_Task directions_.
Tally how many lines include "part". The number is the whole answer.

_Recorded information_.
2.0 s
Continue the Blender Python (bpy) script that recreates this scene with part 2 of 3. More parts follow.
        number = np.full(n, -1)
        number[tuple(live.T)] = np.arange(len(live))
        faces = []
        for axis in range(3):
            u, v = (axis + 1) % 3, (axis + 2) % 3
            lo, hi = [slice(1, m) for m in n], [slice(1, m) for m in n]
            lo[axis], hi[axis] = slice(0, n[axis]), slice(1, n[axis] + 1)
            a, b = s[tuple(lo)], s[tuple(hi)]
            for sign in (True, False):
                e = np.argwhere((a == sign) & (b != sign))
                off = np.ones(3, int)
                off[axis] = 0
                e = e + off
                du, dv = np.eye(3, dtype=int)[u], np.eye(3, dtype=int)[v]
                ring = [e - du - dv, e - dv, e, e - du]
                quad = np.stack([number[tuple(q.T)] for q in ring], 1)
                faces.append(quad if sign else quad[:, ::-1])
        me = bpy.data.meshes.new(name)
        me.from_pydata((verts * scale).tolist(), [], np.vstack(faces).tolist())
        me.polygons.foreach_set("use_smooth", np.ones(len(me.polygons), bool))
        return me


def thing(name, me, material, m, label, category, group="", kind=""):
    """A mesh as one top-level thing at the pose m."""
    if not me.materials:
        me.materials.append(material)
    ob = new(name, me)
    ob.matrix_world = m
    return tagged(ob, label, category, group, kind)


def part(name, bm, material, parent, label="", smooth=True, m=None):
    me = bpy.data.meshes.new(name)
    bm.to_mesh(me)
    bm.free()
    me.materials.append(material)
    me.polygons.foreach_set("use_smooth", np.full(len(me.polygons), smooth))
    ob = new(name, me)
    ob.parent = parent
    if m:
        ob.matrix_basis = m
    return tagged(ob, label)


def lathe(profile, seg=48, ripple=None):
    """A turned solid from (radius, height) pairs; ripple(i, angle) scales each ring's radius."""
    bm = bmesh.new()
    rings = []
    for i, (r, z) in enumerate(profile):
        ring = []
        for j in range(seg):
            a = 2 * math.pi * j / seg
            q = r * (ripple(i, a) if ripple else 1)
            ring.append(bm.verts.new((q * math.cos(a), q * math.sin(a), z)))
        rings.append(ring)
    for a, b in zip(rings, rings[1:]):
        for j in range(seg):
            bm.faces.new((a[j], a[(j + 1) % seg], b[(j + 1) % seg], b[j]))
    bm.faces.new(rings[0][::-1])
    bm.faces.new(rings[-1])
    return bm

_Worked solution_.
2